-- start of Data shown --
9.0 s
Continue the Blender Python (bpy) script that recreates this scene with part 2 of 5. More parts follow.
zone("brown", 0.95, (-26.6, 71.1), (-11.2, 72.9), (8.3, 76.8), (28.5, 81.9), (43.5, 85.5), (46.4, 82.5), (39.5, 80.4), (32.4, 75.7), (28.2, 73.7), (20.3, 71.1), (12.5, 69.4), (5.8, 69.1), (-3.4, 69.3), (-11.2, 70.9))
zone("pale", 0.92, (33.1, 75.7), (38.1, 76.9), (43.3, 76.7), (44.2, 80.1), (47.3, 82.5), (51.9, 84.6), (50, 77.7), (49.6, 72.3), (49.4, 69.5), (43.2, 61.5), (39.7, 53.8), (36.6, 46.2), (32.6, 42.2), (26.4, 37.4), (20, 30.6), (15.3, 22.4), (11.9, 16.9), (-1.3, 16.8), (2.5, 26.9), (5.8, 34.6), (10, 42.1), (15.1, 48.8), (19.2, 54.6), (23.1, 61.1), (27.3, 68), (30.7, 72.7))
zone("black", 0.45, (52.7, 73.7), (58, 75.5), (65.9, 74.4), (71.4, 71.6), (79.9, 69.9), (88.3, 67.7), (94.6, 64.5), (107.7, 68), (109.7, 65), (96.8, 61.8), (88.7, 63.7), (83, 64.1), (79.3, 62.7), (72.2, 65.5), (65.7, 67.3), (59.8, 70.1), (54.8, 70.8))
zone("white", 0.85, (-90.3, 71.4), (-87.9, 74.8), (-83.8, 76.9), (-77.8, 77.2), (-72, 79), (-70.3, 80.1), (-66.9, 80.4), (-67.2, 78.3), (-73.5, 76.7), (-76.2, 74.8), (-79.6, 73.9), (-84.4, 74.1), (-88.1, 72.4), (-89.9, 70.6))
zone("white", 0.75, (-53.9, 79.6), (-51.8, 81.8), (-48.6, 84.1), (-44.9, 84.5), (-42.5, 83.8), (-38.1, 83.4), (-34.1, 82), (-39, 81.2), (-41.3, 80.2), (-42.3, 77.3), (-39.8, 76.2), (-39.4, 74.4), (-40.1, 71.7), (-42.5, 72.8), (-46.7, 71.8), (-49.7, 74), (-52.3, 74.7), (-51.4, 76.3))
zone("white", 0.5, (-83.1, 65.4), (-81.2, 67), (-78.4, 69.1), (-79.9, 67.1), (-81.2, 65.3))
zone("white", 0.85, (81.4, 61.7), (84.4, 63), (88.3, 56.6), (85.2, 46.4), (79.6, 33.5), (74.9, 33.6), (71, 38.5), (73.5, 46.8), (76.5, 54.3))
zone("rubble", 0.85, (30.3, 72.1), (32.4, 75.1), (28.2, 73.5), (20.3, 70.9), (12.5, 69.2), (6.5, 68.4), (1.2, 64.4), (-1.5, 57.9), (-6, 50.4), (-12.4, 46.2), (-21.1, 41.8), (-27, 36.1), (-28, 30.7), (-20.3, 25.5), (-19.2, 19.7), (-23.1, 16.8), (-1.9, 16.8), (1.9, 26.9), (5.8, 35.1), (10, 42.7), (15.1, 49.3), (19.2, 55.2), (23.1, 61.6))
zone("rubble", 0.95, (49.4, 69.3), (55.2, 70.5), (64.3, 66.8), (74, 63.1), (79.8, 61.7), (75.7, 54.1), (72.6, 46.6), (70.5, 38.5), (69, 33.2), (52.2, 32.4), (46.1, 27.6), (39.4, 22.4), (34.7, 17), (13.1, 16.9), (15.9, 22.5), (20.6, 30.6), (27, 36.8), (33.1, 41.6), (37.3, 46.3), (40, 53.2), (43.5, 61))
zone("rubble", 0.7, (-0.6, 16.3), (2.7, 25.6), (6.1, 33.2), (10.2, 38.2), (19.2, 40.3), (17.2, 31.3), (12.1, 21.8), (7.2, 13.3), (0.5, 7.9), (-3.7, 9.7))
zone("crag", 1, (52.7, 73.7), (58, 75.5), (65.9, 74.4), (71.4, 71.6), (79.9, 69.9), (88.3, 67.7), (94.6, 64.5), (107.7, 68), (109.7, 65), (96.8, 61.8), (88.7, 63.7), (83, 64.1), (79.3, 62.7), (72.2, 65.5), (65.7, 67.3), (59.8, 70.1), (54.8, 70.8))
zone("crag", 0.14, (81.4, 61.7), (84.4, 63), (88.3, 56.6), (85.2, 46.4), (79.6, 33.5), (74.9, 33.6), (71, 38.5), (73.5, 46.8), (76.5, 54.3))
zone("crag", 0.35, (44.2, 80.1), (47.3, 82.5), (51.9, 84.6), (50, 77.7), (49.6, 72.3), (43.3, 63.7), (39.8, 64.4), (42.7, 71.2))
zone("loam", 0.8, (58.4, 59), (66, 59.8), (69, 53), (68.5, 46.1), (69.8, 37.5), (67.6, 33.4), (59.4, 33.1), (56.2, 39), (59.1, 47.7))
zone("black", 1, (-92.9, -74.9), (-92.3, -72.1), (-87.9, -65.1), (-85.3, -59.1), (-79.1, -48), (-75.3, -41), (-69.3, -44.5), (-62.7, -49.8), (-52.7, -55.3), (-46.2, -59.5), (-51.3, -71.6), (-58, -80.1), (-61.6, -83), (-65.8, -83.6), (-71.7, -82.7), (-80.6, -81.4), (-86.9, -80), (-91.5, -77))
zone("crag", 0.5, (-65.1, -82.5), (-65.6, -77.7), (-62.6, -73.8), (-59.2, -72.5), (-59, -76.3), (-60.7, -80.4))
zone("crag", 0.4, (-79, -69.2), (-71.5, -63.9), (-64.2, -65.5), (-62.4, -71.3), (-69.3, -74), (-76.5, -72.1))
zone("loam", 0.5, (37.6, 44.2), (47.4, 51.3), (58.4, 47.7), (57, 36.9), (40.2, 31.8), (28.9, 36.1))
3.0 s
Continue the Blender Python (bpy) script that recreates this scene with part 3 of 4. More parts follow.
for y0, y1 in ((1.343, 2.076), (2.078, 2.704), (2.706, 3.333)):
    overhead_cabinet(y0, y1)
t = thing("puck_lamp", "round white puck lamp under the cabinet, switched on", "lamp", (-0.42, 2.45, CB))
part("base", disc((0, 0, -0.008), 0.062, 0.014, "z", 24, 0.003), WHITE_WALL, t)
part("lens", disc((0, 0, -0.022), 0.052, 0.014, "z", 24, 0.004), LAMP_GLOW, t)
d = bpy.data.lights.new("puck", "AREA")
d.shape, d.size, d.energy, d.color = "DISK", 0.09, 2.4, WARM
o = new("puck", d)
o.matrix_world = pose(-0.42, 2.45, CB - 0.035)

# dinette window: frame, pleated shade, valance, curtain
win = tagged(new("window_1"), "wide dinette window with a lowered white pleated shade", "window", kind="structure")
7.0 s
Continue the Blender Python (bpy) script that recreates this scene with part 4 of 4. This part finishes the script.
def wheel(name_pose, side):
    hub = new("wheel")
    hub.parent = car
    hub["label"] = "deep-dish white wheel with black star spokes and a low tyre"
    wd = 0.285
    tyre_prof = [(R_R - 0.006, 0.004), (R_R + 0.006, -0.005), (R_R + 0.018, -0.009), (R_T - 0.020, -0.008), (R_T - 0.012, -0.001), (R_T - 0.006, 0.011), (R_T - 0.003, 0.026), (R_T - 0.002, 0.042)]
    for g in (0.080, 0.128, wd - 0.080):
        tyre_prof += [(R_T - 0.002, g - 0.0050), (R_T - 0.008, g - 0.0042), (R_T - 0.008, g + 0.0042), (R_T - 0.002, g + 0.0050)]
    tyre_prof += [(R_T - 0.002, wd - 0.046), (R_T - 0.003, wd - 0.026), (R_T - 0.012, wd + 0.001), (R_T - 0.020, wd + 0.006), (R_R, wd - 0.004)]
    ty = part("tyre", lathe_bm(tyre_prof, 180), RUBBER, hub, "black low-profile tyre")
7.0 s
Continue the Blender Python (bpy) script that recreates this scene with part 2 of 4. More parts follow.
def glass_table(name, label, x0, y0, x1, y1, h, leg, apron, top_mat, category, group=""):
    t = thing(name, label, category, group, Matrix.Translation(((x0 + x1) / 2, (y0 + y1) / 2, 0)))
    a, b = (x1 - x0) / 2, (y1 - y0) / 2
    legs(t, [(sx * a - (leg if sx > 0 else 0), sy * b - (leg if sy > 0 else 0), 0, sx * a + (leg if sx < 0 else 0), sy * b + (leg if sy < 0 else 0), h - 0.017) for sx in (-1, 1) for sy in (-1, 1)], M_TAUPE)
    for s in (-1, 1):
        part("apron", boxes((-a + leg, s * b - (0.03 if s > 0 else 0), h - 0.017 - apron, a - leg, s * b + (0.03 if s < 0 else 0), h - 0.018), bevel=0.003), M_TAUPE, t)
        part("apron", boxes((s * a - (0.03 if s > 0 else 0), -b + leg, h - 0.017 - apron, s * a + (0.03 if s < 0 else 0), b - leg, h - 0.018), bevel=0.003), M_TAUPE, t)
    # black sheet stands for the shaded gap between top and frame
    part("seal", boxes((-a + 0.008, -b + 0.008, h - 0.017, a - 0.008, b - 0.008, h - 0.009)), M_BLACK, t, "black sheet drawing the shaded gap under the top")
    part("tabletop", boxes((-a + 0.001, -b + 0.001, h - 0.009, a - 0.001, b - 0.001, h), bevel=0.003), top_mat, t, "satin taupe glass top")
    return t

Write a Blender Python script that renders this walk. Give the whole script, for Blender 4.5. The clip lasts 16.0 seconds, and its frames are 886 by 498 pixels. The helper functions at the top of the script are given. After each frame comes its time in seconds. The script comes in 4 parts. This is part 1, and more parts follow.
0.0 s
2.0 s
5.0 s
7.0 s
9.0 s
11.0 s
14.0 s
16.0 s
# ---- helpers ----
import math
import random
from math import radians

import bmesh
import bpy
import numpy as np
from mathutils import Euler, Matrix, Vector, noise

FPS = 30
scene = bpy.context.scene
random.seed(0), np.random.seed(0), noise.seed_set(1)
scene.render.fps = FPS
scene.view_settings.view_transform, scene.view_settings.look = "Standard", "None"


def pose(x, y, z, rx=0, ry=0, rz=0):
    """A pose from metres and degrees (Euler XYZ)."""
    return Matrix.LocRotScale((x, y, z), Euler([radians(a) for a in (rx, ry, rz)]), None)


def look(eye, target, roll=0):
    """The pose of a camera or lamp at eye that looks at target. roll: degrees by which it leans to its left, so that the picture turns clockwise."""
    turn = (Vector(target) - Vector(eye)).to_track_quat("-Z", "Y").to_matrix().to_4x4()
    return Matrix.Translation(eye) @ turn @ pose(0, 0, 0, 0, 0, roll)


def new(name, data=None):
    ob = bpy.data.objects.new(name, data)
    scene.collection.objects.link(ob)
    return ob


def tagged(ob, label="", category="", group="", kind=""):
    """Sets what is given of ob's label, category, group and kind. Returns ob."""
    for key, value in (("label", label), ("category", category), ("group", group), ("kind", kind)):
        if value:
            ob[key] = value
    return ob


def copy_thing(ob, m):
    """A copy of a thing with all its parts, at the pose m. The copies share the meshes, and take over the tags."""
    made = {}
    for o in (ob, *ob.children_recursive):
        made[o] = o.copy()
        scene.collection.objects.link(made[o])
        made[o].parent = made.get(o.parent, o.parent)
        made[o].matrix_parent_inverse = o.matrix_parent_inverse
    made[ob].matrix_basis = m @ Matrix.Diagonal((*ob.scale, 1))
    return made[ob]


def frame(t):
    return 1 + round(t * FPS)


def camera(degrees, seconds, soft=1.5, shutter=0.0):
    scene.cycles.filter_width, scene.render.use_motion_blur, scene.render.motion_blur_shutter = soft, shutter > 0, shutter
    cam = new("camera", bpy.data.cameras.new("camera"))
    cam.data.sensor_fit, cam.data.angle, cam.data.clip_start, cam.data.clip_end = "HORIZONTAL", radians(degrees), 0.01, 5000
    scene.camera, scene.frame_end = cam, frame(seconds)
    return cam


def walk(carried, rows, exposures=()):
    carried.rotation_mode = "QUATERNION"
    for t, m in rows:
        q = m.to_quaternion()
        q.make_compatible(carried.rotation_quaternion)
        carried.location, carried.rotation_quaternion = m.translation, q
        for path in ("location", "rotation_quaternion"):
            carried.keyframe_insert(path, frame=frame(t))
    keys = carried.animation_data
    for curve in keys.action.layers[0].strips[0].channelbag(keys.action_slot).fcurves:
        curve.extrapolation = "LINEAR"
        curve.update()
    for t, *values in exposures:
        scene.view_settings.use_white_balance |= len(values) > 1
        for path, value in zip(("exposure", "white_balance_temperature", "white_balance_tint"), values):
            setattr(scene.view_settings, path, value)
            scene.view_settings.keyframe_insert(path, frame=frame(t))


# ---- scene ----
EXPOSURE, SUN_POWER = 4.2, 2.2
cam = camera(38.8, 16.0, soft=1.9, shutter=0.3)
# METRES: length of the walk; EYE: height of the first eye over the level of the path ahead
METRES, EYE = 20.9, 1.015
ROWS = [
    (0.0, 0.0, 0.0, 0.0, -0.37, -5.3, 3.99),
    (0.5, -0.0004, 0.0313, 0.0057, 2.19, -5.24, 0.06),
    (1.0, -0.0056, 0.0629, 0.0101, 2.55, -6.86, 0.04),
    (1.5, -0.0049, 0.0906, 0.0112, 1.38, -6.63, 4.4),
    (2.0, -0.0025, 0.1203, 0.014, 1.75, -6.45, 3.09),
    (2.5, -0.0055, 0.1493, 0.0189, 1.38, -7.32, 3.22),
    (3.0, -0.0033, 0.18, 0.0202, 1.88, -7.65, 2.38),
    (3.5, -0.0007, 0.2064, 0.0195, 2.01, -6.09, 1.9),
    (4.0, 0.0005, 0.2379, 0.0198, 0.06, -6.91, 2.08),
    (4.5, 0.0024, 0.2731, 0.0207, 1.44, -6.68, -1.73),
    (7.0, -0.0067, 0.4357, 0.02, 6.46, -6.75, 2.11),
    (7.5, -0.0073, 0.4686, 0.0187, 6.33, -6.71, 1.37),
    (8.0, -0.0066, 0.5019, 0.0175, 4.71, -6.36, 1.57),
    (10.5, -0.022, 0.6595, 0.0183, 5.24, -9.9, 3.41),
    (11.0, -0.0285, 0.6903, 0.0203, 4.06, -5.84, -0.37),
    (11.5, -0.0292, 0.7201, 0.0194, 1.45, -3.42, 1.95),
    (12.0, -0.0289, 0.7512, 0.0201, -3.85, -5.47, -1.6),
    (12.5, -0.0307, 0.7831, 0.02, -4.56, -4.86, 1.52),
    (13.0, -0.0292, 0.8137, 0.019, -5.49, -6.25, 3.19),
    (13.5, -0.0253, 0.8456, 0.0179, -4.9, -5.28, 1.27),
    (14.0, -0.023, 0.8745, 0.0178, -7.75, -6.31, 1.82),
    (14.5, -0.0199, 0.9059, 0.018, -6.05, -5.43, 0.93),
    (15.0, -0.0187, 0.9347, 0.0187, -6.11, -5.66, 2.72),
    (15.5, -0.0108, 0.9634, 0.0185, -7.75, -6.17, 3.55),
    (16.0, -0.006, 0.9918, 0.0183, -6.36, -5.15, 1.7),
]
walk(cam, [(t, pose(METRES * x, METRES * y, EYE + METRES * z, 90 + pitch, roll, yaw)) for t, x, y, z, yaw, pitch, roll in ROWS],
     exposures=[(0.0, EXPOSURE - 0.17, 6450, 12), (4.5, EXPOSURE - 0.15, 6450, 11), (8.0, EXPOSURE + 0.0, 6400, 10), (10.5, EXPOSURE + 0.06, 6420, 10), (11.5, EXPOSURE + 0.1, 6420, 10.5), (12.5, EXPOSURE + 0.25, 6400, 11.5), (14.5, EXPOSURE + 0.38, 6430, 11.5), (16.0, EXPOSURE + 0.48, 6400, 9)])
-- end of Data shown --
• Given problem
Copy verbatim the line that contains "Write a Blender", the line that contains "ob = bpy.data.objects.new(name, data)", and all lines between them.

• Answer to the problem
Write a Blender Python script that renders this walk. Give the whole script, for Blender 4.5. The clip lasts 16.0 seconds, and its frames are 886 by 498 pixels. The helper functions at the top of the script are given. After each frame comes its time in seconds. The script comes in 4 parts. This is part 1, and more parts follow.
0.0 s
2.0 s
5.0 s
7.0 s
9.0 s
11.0 s
14.0 s
16.0 s
# ---- helpers ----
import math
import random
from math import radians

import bmesh
import bpy
import numpy as np
from mathutils import Euler, Matrix, Vector, noise

FPS = 30
scene = bpy.context.scene
random.seed(0), np.random.seed(0), noise.seed_set(1)
scene.render.fps = FPS
scene.view_settings.view_transform, scene.view_settings.look = "Standard", "None"


def pose(x, y, z, rx=0, ry=0, rz=0):
    """A pose from metres and degrees (Euler XYZ)."""
    return Matrix.LocRotScale((x, y, z), Euler([radians(a) for a in (rx, ry, rz)]), None)


def look(eye, target, roll=0):
    """The pose of a camera or lamp at eye that looks at target. roll: degrees by which it leans to its left, so that the picture turns clockwise."""
    turn = (Vector(target) - Vector(eye)).to_track_quat("-Z", "Y").to_matrix().to_4x4()
    return Matrix.Translation(eye) @ turn @ pose(0, 0, 0, 0, 0, roll)


def new(name, data=None):
    ob = bpy.data.objects.new(name, data)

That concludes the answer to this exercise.